Nous, ses ouailles, avons a participé à la réputation de Firs One et MAM Agency, mais Mireille a largement contribué à la nôtre.
Mireille, Merci pour tout !

Véronique Lhébrard, agence artistique Apicorp
J’ai eu le privilège de partager des années avec Mireille chez First One. Pionnière dans son domaine, Mireille était une force vive, une âme passionnée par l’art et le cinéma. Sa fantaisie, son extravagance parfois, cachaient une personnalité plus complexe, une intelligence, une sensibilité, un goût très sûr et beaucoup de courage.
Travailler avec Mireille était joyeux et dépassait les codes. Son tempérament en a bousculé plus d’un.
Nous partagions une grande complicité. Mireille m’a montré qu’exprimer qui nous sommes, écouter nos sensibilités et notre intuition pour faire nos choix, est possible. J’exprime ici toute ma gratitude pour cette liberté dont j’use chaque jour à mon tour.
Son ton franc et libre va nous manquer.
Chère Mireille, c’est avec une grande tristesse que je te souhaite bon voyage. Toute ma tendresse à ses enfants et petits-enfants.
Denis Lenoir, AFC, ASC, ASK
Quand Mireille Aranias créa First One, la première agence française à représenter des chefs opérateurs, elle comblait pour moi un manque important, et je devins très vite un de ses clients. Mais une agence en soi n’est pas grand-chose, ce qui compte c’est l’agent, et Mireille s’imposa très vite, car elle avait un œil remarquable, un réel goût de l’image et enfin, surtout, un vrai amour du cinéma.
C’est elle qui au début des années quatre-vingt-dix nous fit rencontrer, Jean-Yves Escoffier et moi, Sandra Marsh venue faire son "marché" en France à la suite de quoi cette dernière nous signa tous les deux. Jean-Yves émigra très vite, je mis plus longtemps.
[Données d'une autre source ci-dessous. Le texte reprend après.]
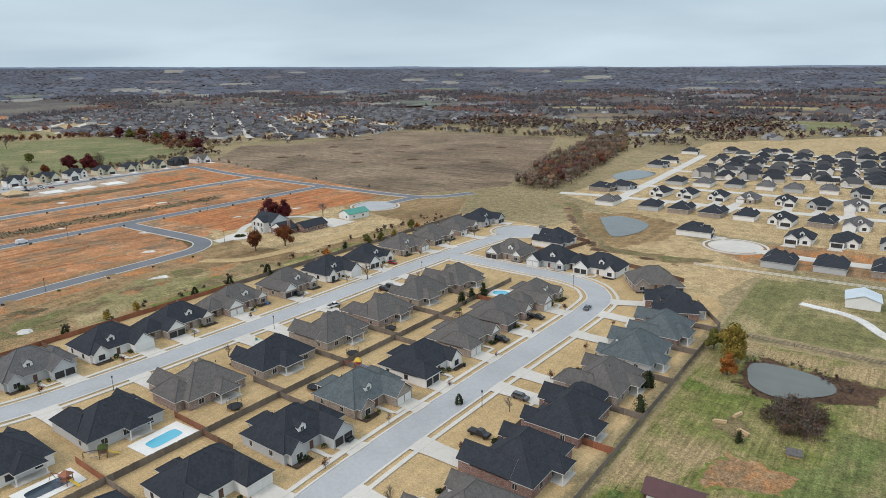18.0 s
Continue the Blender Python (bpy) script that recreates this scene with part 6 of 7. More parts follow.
zone("yard", "street", [(143, 185), (148, 184), (150, 180), (163, 181), (171, 180), (168, 170), (175, 162), (177, 155), (173, 153), (157, 154), (145, 154), (145, 147), (141, 146), (140, 163), (139, 178)], "grey asphalt yard", 0.1, False)
zone("yard", "grey_gravel", [(145, 154), (157, 154), (173, 153), (174, 146), (177, 130), (160, 122), (144, 143)], "old stained concrete yard", 0.2, False)
zone("yard", "concrete", [(148, 153), (172, 150), (173, 129), (146, 128)], "old stained tan concrete slab", 0.1, False)
zone("driveway", "black_road", [(152, 192), (166, 192), (167, 188), (150, 187)], "fresh black asphalt driveway strip", 0.0, False)
zone("patio", "concrete_new", [(166, 192), (173, 195), (178, 197), (178, 189), (178, 182), (172, 181), (167, 185)], "pale concrete terrace", 0.0, False)
zone("patio", "concrete_new", [(185, 175), (202, 178), (202, 172), (188, 170)], "pale concrete terrace", 0.0, False)
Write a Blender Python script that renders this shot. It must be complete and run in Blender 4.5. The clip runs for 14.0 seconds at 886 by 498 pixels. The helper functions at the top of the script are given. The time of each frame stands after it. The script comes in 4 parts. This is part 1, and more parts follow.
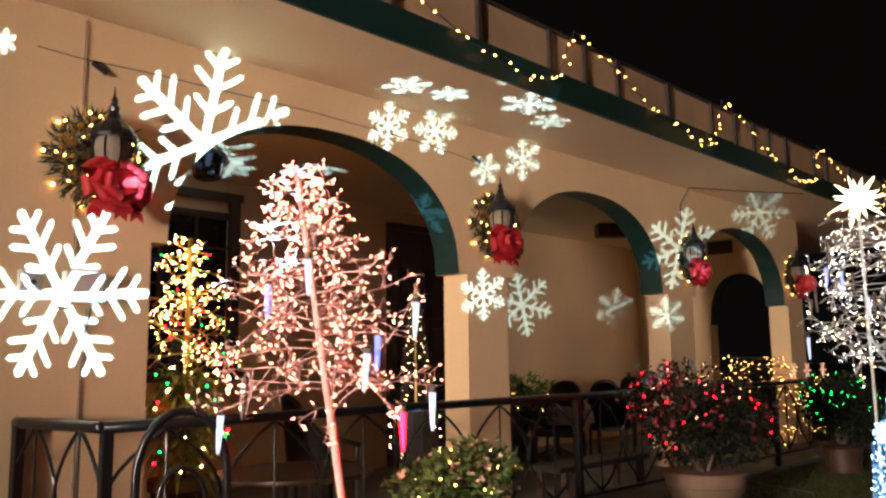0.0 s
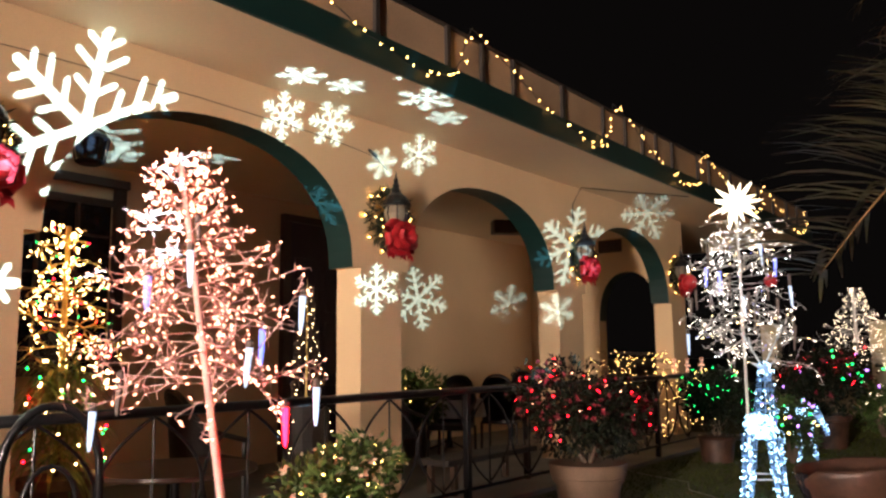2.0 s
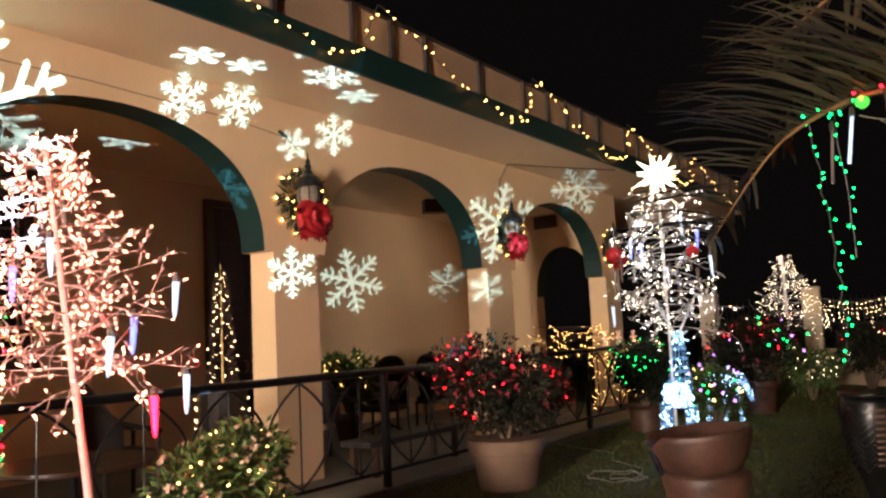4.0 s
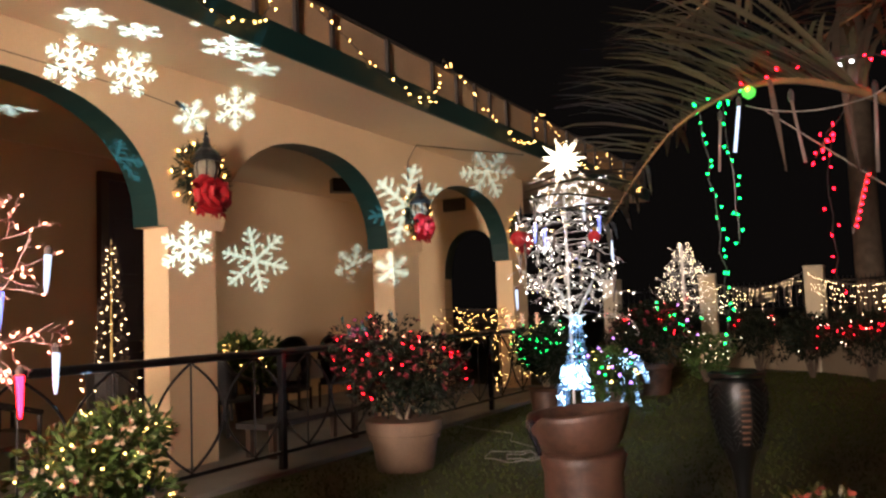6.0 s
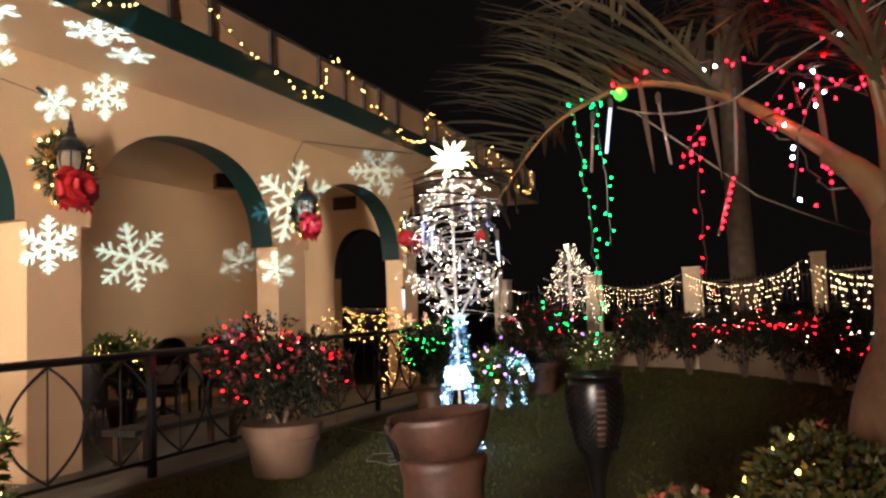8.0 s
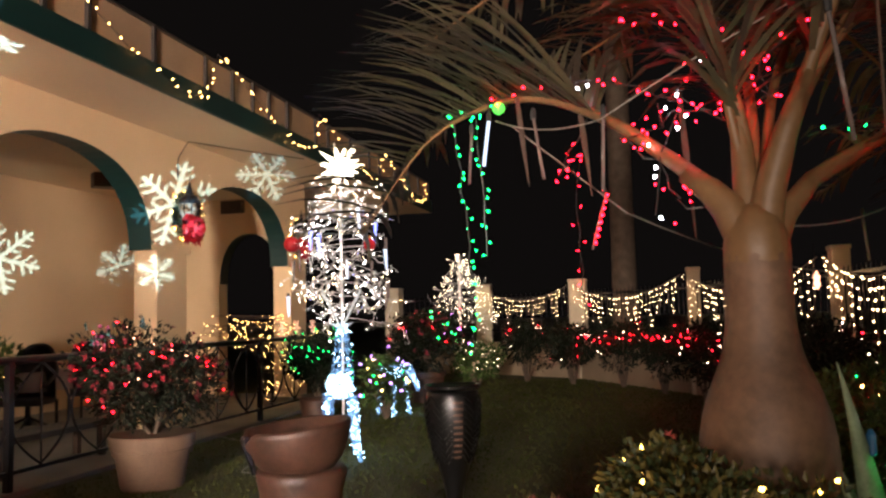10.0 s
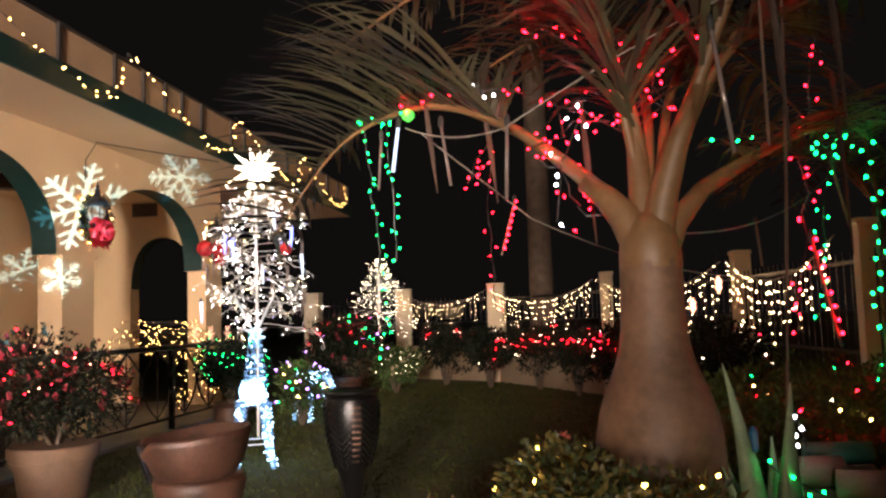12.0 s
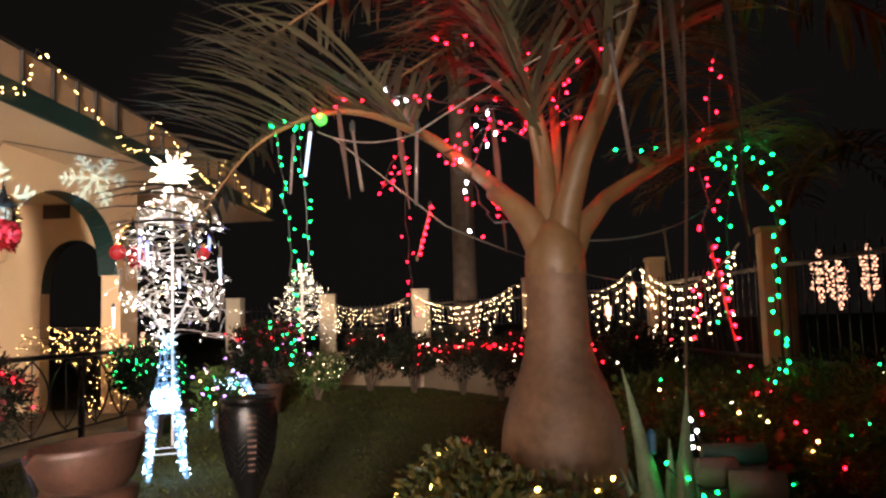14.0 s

À l’exception d’une brève infidélité avec Kinou, je suis resté avec Mireille pratiquement jusqu’à la fin, nous fûmes en effet, je crois, Yorick Le Saux et moi, ses deux derniers clients. Passionnée, très drôle, des jugements à l’emporte-pièce, parfois franchement impossible. Je lui reprochais, en vain, elle ne m’entendait pas, quand nous nous parlions au téléphone et que j’étais, comme on dit à Los Angeles, « between projects » de me bassiner avec tous les merveilleux projets que ses autres clients avaient grâce à elle, cela m’horripilait, mais c’était Mireille, bavarde, énergique, généreuse. Je pense à elle avec tendresse.
Philippe Piffeteau, AFC
C’est au milieu des années 1990 que j’ai rencontré Mireille Aranias et intégré First One. J’étais très fier de faire partie dans la première agence de directeurs de la photographie, où étaient de prestigieux chefs op’, Jean-Yves Excoffier, Denis Lenoir...
Elle a su créer un nouveau rapport avec les productions et défendre notre statut, ce qui n’était pas gagné ! Beaucoup de nouvelles agences de chefs op’ sont apparues depuis.
Merci Mireille de m’avoir fait confiance à mes débuts. Je garderai toujours en mémoire ces déjeuners parisiens où tu me racontais les carrières magnifiques de mes collègues !
Je pense fort à ses enfants, Yannis et Laura.
Laurent Tangy, AFC
Mireille Aranias, que bon nombre d’entre nous ont connue, nous a quittés.
Elle a beaucoup fait pour notre métier.